## Stated exercise
Quote the whole listing word for word. Do not include the pictures.
□ □ □ □
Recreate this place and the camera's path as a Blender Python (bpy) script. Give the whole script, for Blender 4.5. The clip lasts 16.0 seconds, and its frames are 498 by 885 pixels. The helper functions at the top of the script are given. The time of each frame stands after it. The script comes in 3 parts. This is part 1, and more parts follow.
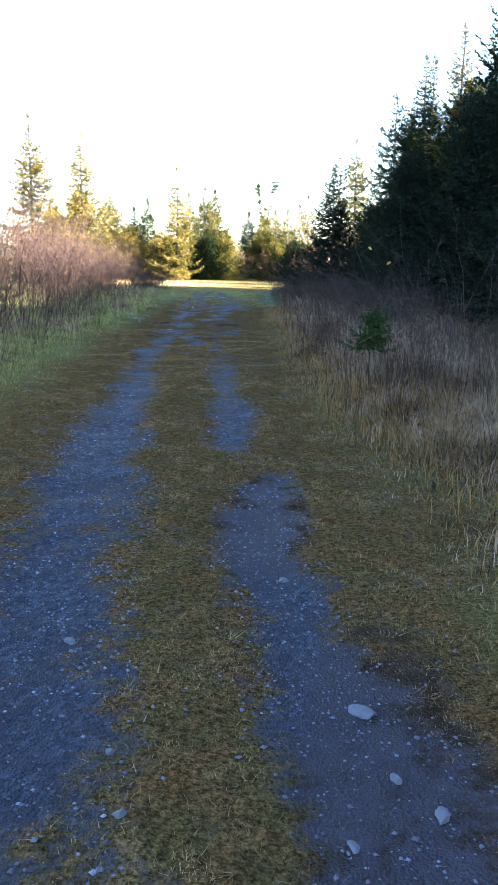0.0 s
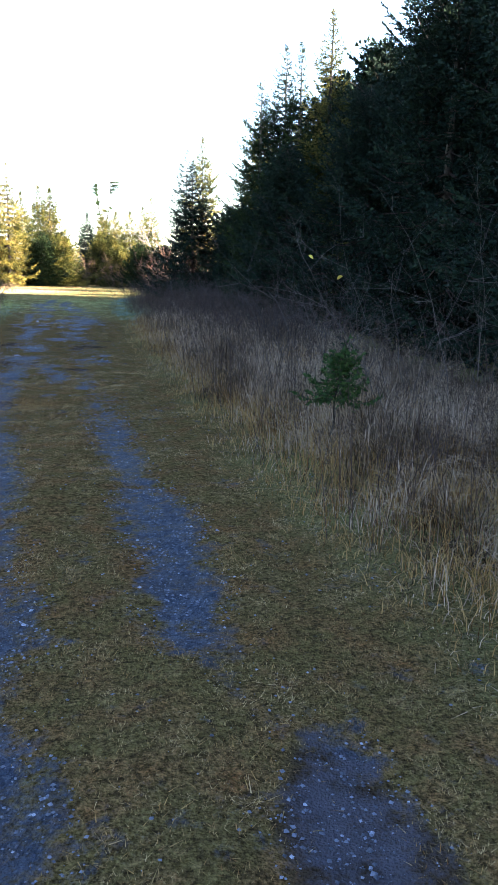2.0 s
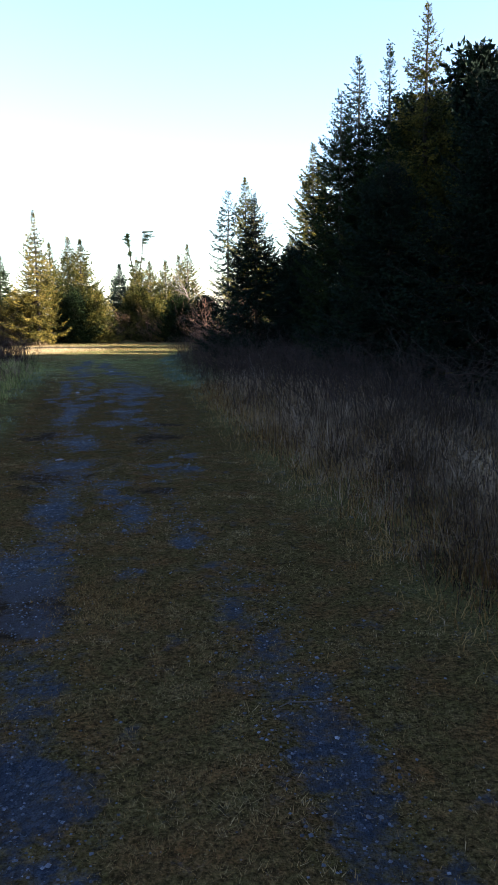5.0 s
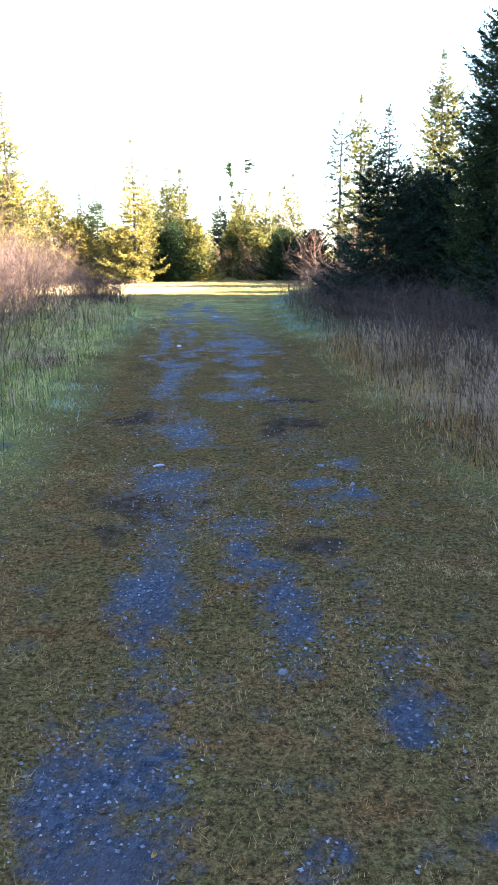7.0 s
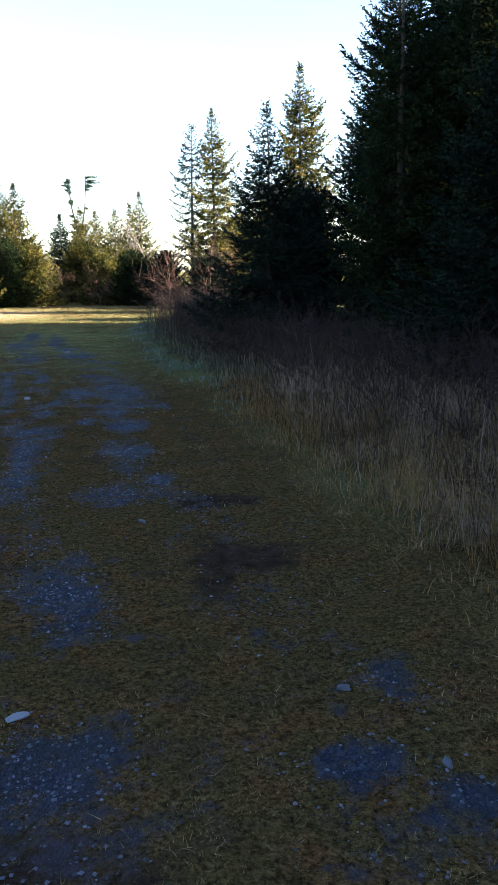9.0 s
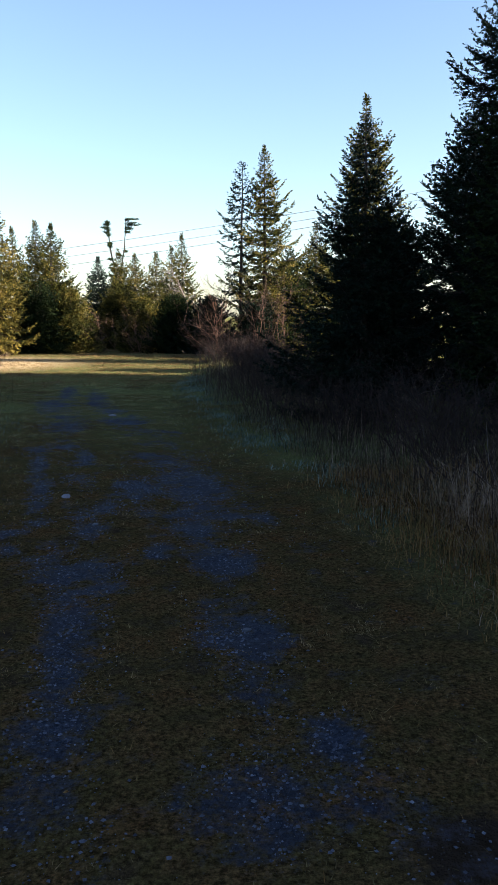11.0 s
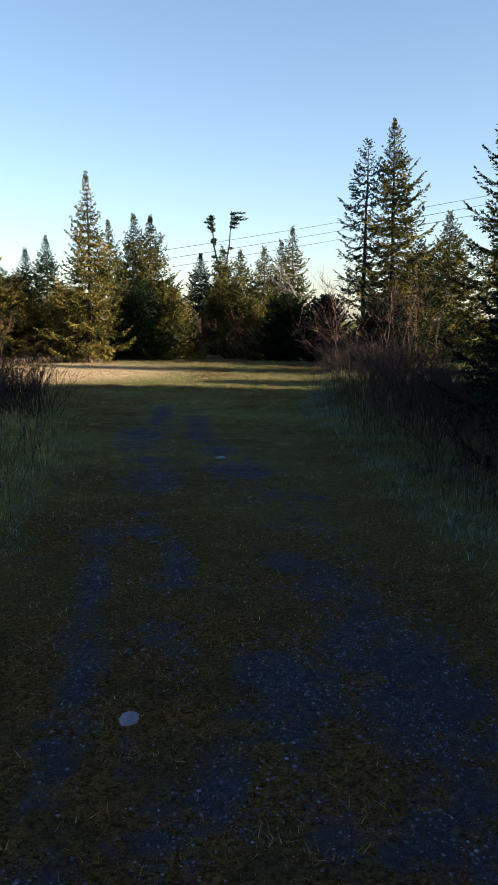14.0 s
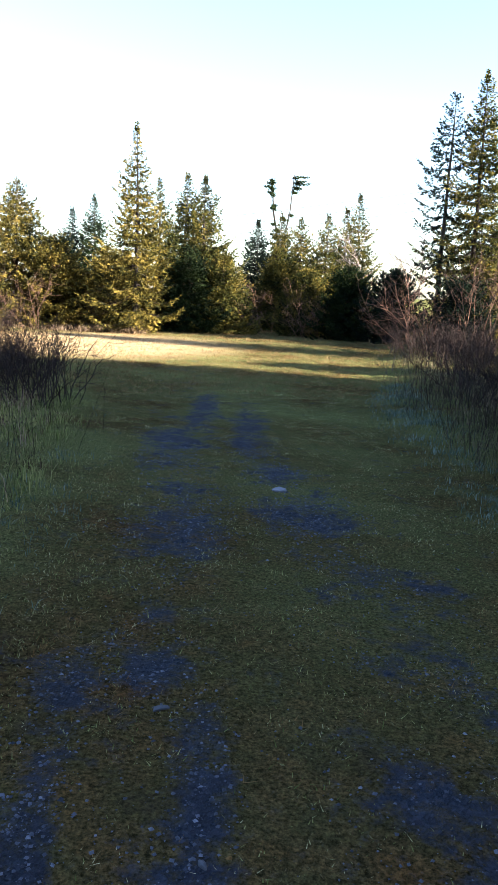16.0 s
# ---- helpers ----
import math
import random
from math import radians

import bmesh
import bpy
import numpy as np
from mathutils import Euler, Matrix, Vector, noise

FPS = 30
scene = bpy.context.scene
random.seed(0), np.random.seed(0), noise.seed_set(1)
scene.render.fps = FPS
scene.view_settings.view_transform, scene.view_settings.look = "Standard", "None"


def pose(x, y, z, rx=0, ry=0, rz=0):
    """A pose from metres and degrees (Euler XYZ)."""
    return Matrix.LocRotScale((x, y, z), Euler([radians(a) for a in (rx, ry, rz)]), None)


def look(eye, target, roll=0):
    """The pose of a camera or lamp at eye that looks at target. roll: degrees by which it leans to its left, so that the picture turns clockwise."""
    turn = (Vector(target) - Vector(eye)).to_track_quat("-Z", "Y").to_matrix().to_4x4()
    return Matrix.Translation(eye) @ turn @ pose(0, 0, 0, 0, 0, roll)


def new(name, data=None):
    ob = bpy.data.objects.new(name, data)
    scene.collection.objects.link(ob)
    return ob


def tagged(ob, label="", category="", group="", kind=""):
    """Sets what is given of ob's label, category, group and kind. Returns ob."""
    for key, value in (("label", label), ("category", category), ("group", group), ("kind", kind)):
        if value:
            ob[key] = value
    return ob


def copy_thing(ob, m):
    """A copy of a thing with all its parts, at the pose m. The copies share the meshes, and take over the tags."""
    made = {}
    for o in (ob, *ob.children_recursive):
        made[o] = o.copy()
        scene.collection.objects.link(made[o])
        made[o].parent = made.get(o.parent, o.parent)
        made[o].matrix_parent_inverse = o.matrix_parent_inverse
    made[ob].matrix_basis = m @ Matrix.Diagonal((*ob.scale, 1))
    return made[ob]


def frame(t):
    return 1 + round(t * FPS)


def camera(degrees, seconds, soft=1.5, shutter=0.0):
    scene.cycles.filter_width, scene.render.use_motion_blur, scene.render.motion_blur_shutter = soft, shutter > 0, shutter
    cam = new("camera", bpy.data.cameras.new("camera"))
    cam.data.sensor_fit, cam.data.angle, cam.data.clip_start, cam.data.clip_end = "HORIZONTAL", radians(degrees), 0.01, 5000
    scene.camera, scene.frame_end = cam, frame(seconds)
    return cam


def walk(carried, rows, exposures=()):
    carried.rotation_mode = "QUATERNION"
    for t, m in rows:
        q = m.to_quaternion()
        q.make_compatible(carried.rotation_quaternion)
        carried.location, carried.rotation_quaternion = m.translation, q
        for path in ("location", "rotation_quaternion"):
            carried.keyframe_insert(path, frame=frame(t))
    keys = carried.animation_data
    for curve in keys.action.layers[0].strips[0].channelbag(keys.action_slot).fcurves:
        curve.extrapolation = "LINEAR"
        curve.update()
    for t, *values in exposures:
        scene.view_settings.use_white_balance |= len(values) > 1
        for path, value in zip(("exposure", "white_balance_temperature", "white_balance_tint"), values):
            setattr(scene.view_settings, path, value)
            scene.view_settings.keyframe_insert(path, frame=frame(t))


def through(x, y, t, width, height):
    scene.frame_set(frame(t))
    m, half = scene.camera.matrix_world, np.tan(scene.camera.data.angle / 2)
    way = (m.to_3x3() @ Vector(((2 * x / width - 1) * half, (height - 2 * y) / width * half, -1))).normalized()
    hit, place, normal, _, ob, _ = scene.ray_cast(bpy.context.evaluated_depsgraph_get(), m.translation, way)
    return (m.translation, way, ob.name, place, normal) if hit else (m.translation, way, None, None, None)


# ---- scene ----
□ □ □ □
## Task solution
Recreate this place and the camera's path as a Blender Python (bpy) script. Give the whole script, for Blender 4.5. The clip lasts 16.0 seconds, and its frames are 498 by 885 pixels. The helper functions at the top of the script are given. The time of each frame stands after it. The script comes in 3 parts. This is part 1, and more parts follow.
0.0 s
2.0 s
5.0 s
7.0 s
9.0 s
11.0 s
14.0 s
16.0 s
# ---- helpers ----
import math
import random
from math import radians

import bmesh
import bpy
import numpy as np
from mathutils import Euler, Matrix, Vector, noise

FPS = 30
scene = bpy.context.scene
random.seed(0), np.random.seed(0), noise.seed_set(1)
scene.render.fps = FPS
scene.view_settings.view_transform, scene.view_settings.look = "Standard", "None"


def pose(x, y, z, rx=0, ry=0, rz=0):
    """A pose from metres and degrees (Euler XYZ)."""
    return Matrix.LocRotScale((x, y, z), Euler([radians(a) for a in (rx, ry, rz)]), None)


def look(eye, target, roll=0):
    """The pose of a camera or lamp at eye that looks at target. roll: degrees by which it leans to its left, so that the picture turns clockwise."""
    turn = (Vector(target) - Vector(eye)).to_track_quat("-Z", "Y").to_matrix().to_4x4()
    return Matrix.Translation(eye) @ turn @ pose(0, 0, 0, 0, 0, roll)


def new(name, data=None):
    ob = bpy.data.objects.new(name, data)
    scene.collection.objects.link(ob)
    return ob


def tagged(ob, label="", category="", group="", kind=""):
    """Sets what is given of ob's label, category, group and kind. Returns ob."""
    for key, value in (("label", label), ("category", category), ("group", group), ("kind", kind)):
        if value:
            ob[key] = value
    return ob


def copy_thing(ob, m):
    """A copy of a thing with all its parts, at the pose m. The copies share the meshes, and take over the tags."""
    made = {}
    for o in (ob, *ob.children_recursive):
        made[o] = o.copy()
        scene.collection.objects.link(made[o])
        made[o].parent = made.get(o.parent, o.parent)
        made[o].matrix_parent_inverse = o.matrix_parent_inverse
    made[ob].matrix_basis = m @ Matrix.Diagonal((*ob.scale, 1))
    return made[ob]


def frame(t):
    return 1 + round(t * FPS)


def camera(degrees, seconds, soft=1.5, shutter=0.0):
    scene.cycles.filter_width, scene.render.use_motion_blur, scene.render.motion_blur_shutter = soft, shutter > 0, shutter
    cam = new("camera", bpy.data.cameras.new("camera"))
    cam.data.sensor_fit, cam.data.angle, cam.data.clip_start, cam.data.clip_end = "HORIZONTAL", radians(degrees), 0.01, 5000
    scene.camera, scene.frame_end = cam, frame(seconds)
    return cam


def walk(carried, rows, exposures=()):
    carried.rotation_mode = "QUATERNION"
    for t, m in rows:
        q = m.to_quaternion()
        q.make_compatible(carried.rotation_quaternion)
        carried.location, carried.rotation_quaternion = m.translation, q
        for path in ("location", "rotation_quaternion"):
            carried.keyframe_insert(path, frame=frame(t))
    keys = carried.animation_data
    for curve in keys.action.layers[0].strips[0].channelbag(keys.action_slot).fcurves:
        curve.extrapolation = "LINEAR"
        curve.update()
    for t, *values in exposures:
        scene.view_settings.use_white_balance |= len(values) > 1
        for path, value in zip(("exposure", "white_balance_temperature", "white_balance_tint"), values):
            setattr(scene.view_settings, path, value)
            scene.view_settings.keyframe_insert(path, frame=frame(t))


def through(x, y, t, width, height):
    scene.frame_set(frame(t))
    m, half = scene.camera.matrix_world, np.tan(scene.camera.data.angle / 2)
    way = (m.to_3x3() @ Vector(((2 * x / width - 1) * half, (height - 2 * y) / width * half, -1))).normalized()
    hit, place, normal, _, ob, _ = scene.ray_cast(bpy.context.evaluated_depsgraph_get(), m.translation, way)
    return (m.translation, way, ob.name, place, normal) if hit else (m.translation, way, None, None, None)


# ---- scene ----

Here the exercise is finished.